- Your goal:
Produce a word-for-word copy of the listing below without its pictures.
____ Dataset extract
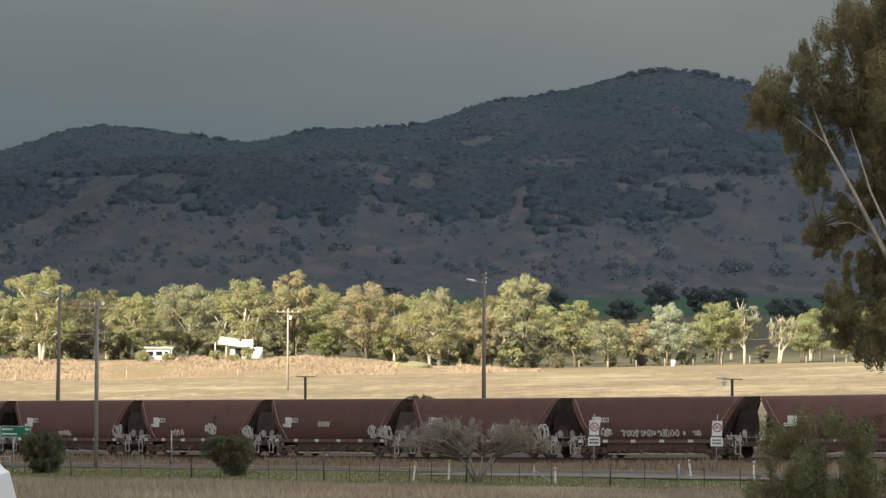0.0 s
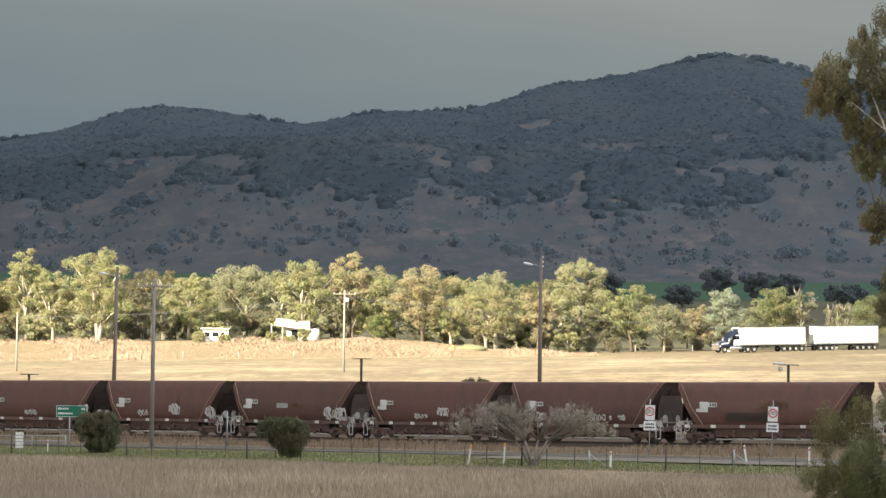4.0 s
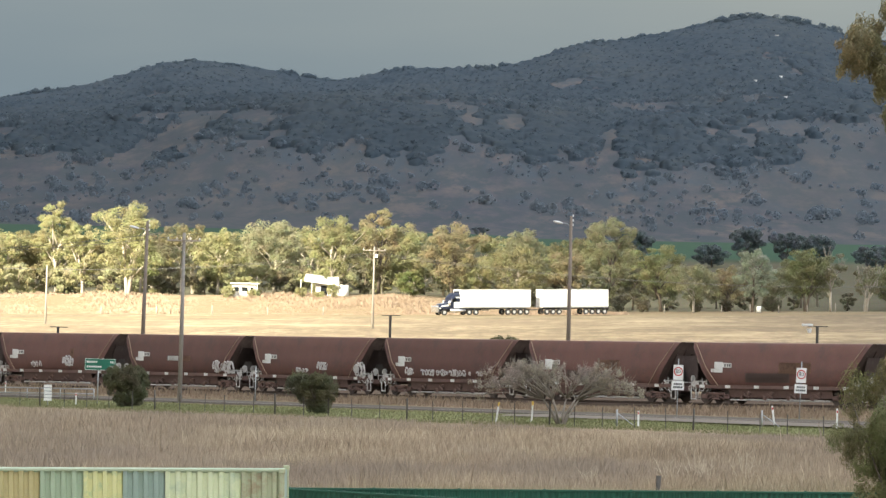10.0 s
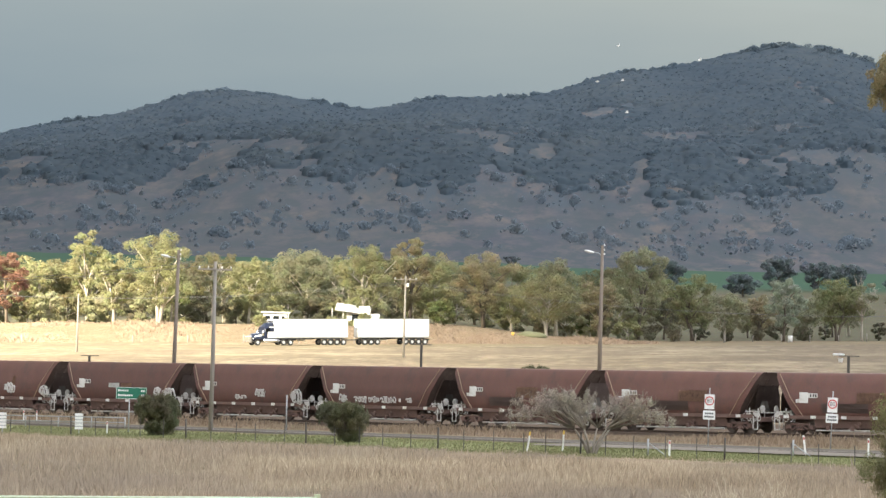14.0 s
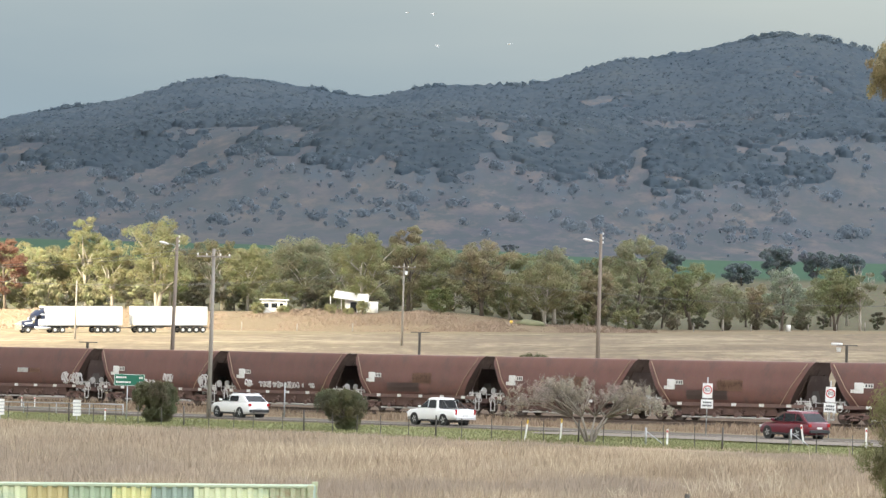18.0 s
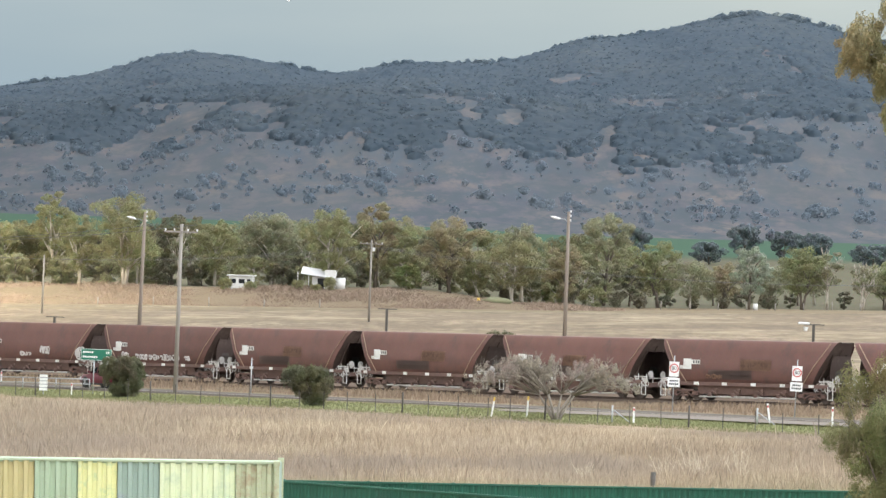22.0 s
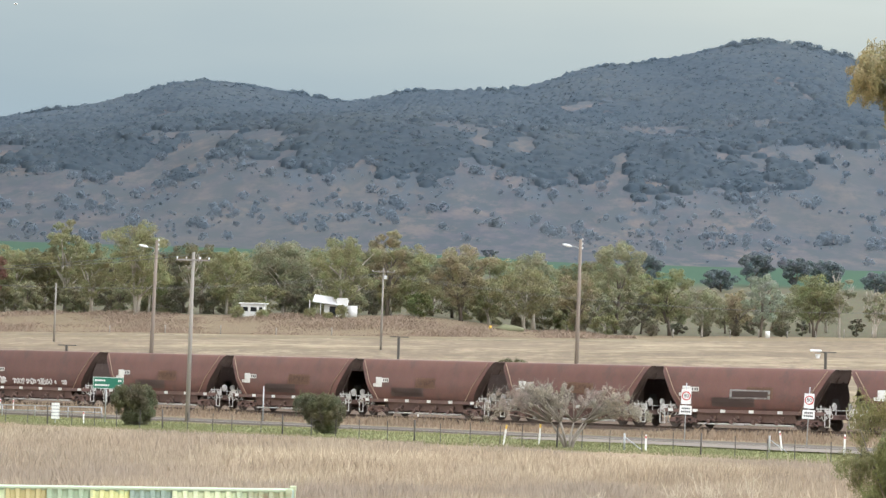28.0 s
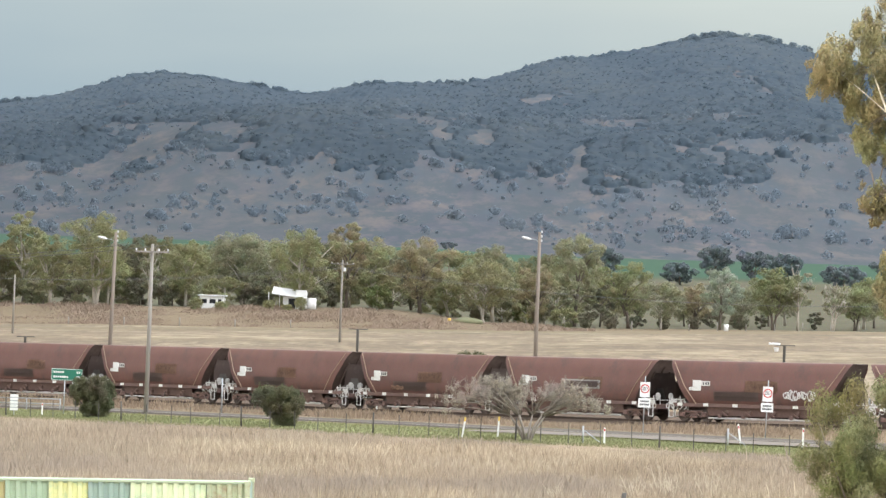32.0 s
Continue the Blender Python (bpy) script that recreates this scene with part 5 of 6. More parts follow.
________
- Answer to the problem:
0.0 s
4.0 s
10.0 s
14.0 s
18.0 s
22.0 s
28.0 s
32.0 s
Continue the Blender Python (bpy) script that recreates this scene with part 5 of 6. More parts follow.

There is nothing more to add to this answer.